Before cable television came to India in general and West Bengal in particular, footballers who played in Calcutta used to be big stars. From the days of Chuni Goswami and PK Banerjee in the sixties to the days of Bikash Panji and Chima Okorie in the late eighties and early nineties, footballers had their following.
Of course, once European football came into Indian homes, people realised what they were used to watching was not football, but football in slow-motion.
Moti Nandi’s Striker Stopper is a book of two novellas (Striker and Stopper) set in the maidans of Calcutta (as it was then called) during the days of football in slow-motion. Both the novellas originally appeared in Bangla in 1973 and 1974 and have been translated competently by Arunava Sinha.
Striker tells the story of young Prasoon Bhattacharya, who, as the title suggests, is trying to make it big as a striker in Calcutta football. Prasoon belongs to a lower middle class family which has great difficulty in making ends meet. His father, a one-time great of the Calcutta league, works for a chemist and has spent much of his life being harassed and humiliated after being accused of throwing a match.
Prasoon has to battle all this, along with the machinations of people who run Calcutta football. How he triumphs in the end forms the major part of the story.
Stopper is the story of Kamal Guha, who has spent more than two decades playing for various clubs across the Calcutta league. Lesser footballers played for India and he could not because he would not fall in line with the shenanigans of some football administrators. He has reached a stage where he did not feel the need to prove himself to anyone, except maybe to his son and himself.
His son hates him, holding him responsible for the death of his mother. He feels she was ignored while Kamal was away playing football.
So Kamal, now with a low ranked club Shobhabajar Union, who nobody takes seriously, is playing his last match against his former club Juger Jatri. If Jatri wins, they would go on to become the champions of the Calcutta league, ahead of East Bengal and Mohun Bagan. And Kamal playing as a stopper (or defender), is the one man standing between Jatri and victory.

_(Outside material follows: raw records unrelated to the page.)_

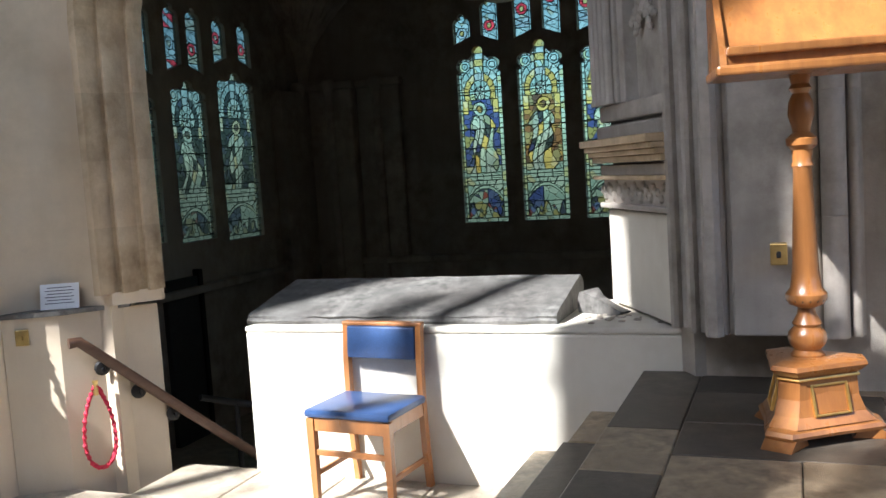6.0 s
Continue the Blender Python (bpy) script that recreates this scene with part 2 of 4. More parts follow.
# steps up to the dais: worn stone treads, shade put into their dark colour
STEPS = ((-1.12, 0.20), (-0.85, 0.39), (-0.59, 0.58))
steps = []
for i, (sx, sz) in enumerate(STEPS):
    x1 = STEPS[i + 1][0] + 0.02 if i < 2 else FX1
    steps.append(setting(f"step_{i + 1}", boxm(sx + 0.01, x1, FY0, 0.67, -0.2, sz - 0.055), SHADEFLAG, "worn stone step up to the dais, darkened for shade", "step"))

# ---- setting: north wall of the nave ----
AXC, AW, AZS, AR, AY = -1.757, 1.468, 2.325, 0.62, 0.40
TOP = 13.0


def arch(d, n=7):
    """Half-arch outline, offset inwards by d: from the left springing over the apex to the right springing."""
    w, r = AW - d, AR - d
    half = [(w - r + r * math.cos(a), AZS + r * math.sin(a)) for a in [radians(60) * i / n for i in range(n + 1)]]
    x, z = half[-1]
    half += [(x * (1 - k / 4), z + x * k / 4 * math.tan(radians(30))) for k in (1, 2, 3, 4)]
    left = [(AXC - x, z) for x, z in half]
    right = [(AXC + x, z) for x, z in half[-2::-1]]
    return left + right


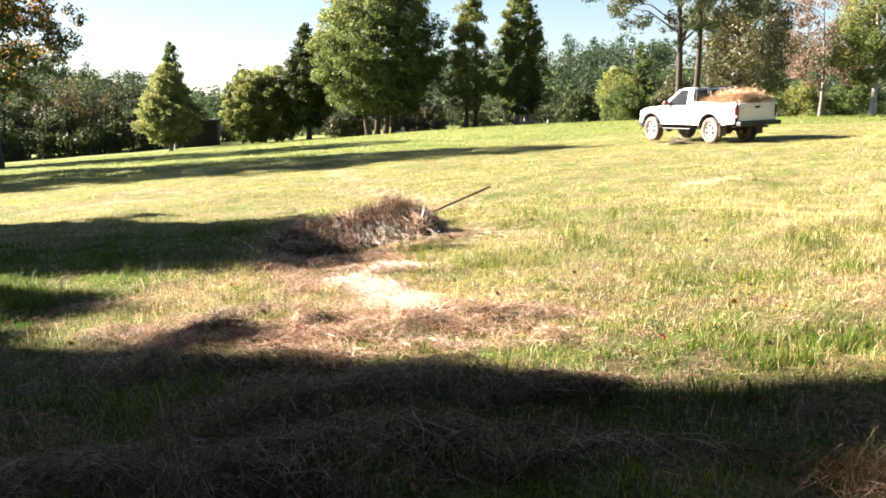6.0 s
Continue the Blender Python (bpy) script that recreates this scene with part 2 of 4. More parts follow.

Moti Nandi mixes fact and fiction very well. He manages to capture the various facets of football in Calcutta, right from describing the various grounds, to how crowds behave, to footballers from the lower-ranked clubs throwing matches for some small favours from the bigger clubs. Nandi’s intimate knowledge of the club scene is not surprising given that he was the sports editor of Ananda Bazaar Patrika. Both the stories are well crafted and form ideal world cup-time fiction.